How True Age Verification Actually Works
The biggest question surrounding this law is enforcement. How do you actually prove someone is 15 online without violating their privacy? Self-declaration is banned, meaning platforms cannot just take a user's word for it.
Digital Identity Integration
The most obvious path forward involves utilizing existing state infrastructure. The UAE already possesses a highly sophisticated digital identity ecosystem called UAE Pass. It links a citizen or resident's official identity documents directly to their digital footprint.
Integrating social media sign-ups with a verified digital ID system makes cheating almost impossible. If an account requires a verified identity check to activate, children cannot simply lie about their birth year.
Facial Age Estimation Tech
Another method involves biometric technology. Tech companies are increasingly using AI-driven facial age estimation software. A user looks into their smartphone camera, and the software analyzes facial patterns to estimate their age within a narrow margin of error.
The software does not identify who the person is. It simply estimates their development level to verify they look older than 15. If the system flags the face as too young, the app locks the account until a parent provides official identification.

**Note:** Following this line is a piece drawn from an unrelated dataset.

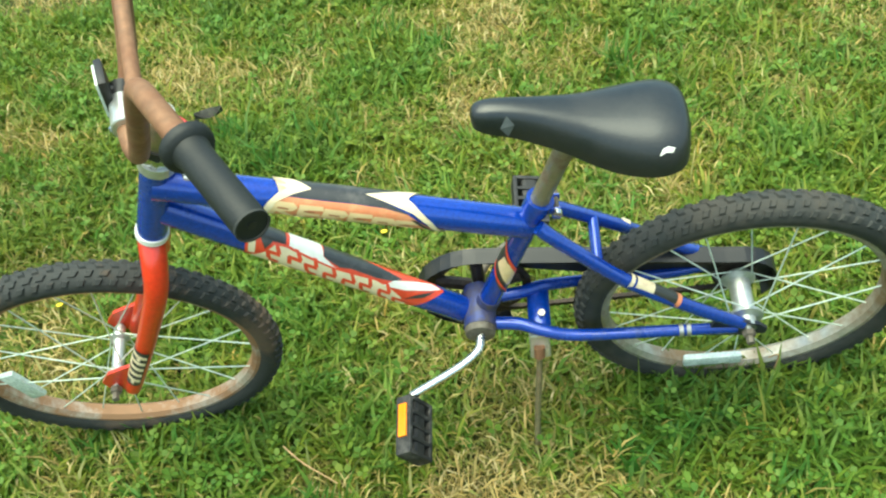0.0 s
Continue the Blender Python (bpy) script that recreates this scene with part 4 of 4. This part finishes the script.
def weed(x, y, count, size, seed):
    """A rosette of broad rounded leaves."""
    rng = np.random.default_rng(seed)
    top = new("broadleaf_weed")
    top.location = (x, y, 0)
    tagged(top, "small broad-leaved green weed in the lawn", "weed", "weeds in the lawn")
    for k in range(count):
        bm = bmesh.new()
        lay = bm.verts.layers.float.new("dry")
        a = 2 * math.pi * k / count + rng.uniform(-0.4, 0.4)
        s = size * rng.uniform(0.7, 1.2)
        m = Matrix.Translation((0, 0, -0.006)) @ Matrix.Rotation(a, 4, "Z") @ Matrix.Rotation(-rng.uniform(0.5, 1.1), 4, "Y")
        rows = []
        for i in range(6):
            t = i / 5
            wd = (0.03, 0.05, 0.30, 0.40, 0.30, 0.04)[i] * s
            rows.append([bm.verts.new(m @ Vector((t * s * 1.6, q * wd, 0.10 * s * abs(q) - 0.35 * s * t * t))) for q in (-1, 0, 1)])
        for p, q in zip(rows, rows[1:]):
            for i in range(2):
                bm.faces.new((p[i], p[i + 1], q[i + 1], q[i]))
        for v in bm.verts:
            v[lay] = 0.0
        part("leaf", bm, CLOVER, top)


def flower(x, y, z):
    ob = part("yellow_flower", turned([(0.001, -0.002), (0.006, 0.0), (0.007, 0.002), (0.002, 0.004)], 10), YELLOW)
    ob.matrix_world = Matrix.Translation((x, y, z)) @ Matrix.Rotation(radians(80), 4, "X")
    part("flower_stalk", sweep([(0, -0.002, 0), (0, -z, 0)], 0.0008, 5), CLOVER, ob)
    tagged(ob, "tiny yellow flower on a thin stalk", "flower", "yellow flowers")


YELLOW = shader("yellow_petals", (0.75, 0.55, 0.03), 0.6)
for k, (x, y, n, h) in enumerate(((0.33, 1.07, 40, 0.10), (-0.27, 1.34, 30, 0.08), (-0.74, 0.84, 45, 0.075), (-0.51, 0.81, 55, 0.08), (-0.28, -0.15, 60, 0.075), (-0.59, -0.10, 35, 0.055), (0.20, -0.08, 35, 0.06), (0.37, 0.0, 45, 0.065),
                                  (0.50, 0.03, 40, 0.06), (0.44, -0.16, 40, 0.06), (-0.12, 1.28, 40, 0.07), (0.30, -0.04, 35, 0.065), (-0.62, 0.94, 45, 0.08), (-0.40, 0.90, 45, 0.075), (-0.52, 0.0, 30, 0.05),
                                  (-0.70, 0.02, 26, 0.045), (-0.62, 0.03, 26, 0.05), (-0.46, 0.04, 26, 0.045), (0.31, 0.06, 30, 0.05), (0.39, 0.05, 34, 0.06), (0.46, 0.06, 30, 0.05))):
    grass_tuft(x, y, n, h, 100 + k)
for k, (x, y, n, sz) in enumerate(((-0.66, 0.10, 6, 0.022), (-0.69, 0.03, 7, 0.020), (-0.84, -0.03, 6, 0.024), (-0.06, 0.0, 5, 0.026), (0.11, 0.12, 5, 0.022), (-0.88, 0.14, 6, 0.02), (-1.10, 1.09, 6, 0.025), (0.08, -0.08, 5, 0.02), (-0.60, -0.02, 6, 0.022), (-0.75, -0.10, 5, 0.022))):
    weed(x, y, n, sz, 200 + k)
flower(-0.21, 0.49, 0.045)
flower(-0.86, 0.36, 0.04)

Why This Law Is Part of a Global Wave
The UAE did not invent this strategy out of nowhere. The country is stepping into a rapidly accelerating global movement aimed at clawing back control from big tech companies.
Australia shocked the tech world by passing a strict social media ban for children under 16. The United Kingdom quickly followed with its own aggressive proposals targeting teen smartphone and app usage. Other nations like Malaysia, Indonesia, and Turkey are actively drawing up legal frameworks to curb the digital exposure of young teens.
Governments worldwide are reaching the exact same conclusion at the exact same time. The experimental phase of unregulated digital childhood has failed, and the societal costs in mental health crises and cyberbullying are simply too high to ignore.
The Technical Glitches and Loopholes Critics Point To
No law is completely perfect. Tech-savvy kids will immediately hunt for ways to bypass these digital roadblocks. The most common tool in a teenager's arsenal is a Virtual Private Network.
By routing their internet traffic through a server in another country, a child can make it look like they are accessing an app from a region without age restrictions. If a child uses a VPN to pretend they are in a country with loose regulations, local platform blocks become harder to enforce on the device level.
There is also the issue of account sharing. Kids can easily use an older sibling's phone or log into a profile created by an older friend. Enforcing the law inside the walls of a private home requires active parental participation. The police cannot watch every living room screen.
What Parents and Platforms Need to Do Next
The clock is ticking on the 12-month transition period. Sitting around and waiting for tech companies to magically fix everything is a losing strategy. Real digital safety requires immediate, tactical adjustments inside the home.
- Check the current birthdates linked to your children's devices and gaming profiles to ensure they reflect reality.
- Discuss the new legal boundary openly with your kids so they understand the law changes things, not just parental strictness.
- Audit family devices to see if your children use unmonitored VPNs to bypass local network restrictions.
- Set up built-in operating system parental controls through Apple Screen Time or Google Family Link to block app downloads entirely.
- Establish device-free zones in the home, particularly during dinner and after bedtime, to rebuild natural boundaries around technology.
This law shifts the balance of power back to parents. It gives families a legitimate legal shield to say no to early social media adoption. Instead of feeling like the only strict parent in a neighborhood, you now have the law of the land backing your decision to protect your child's developing mind.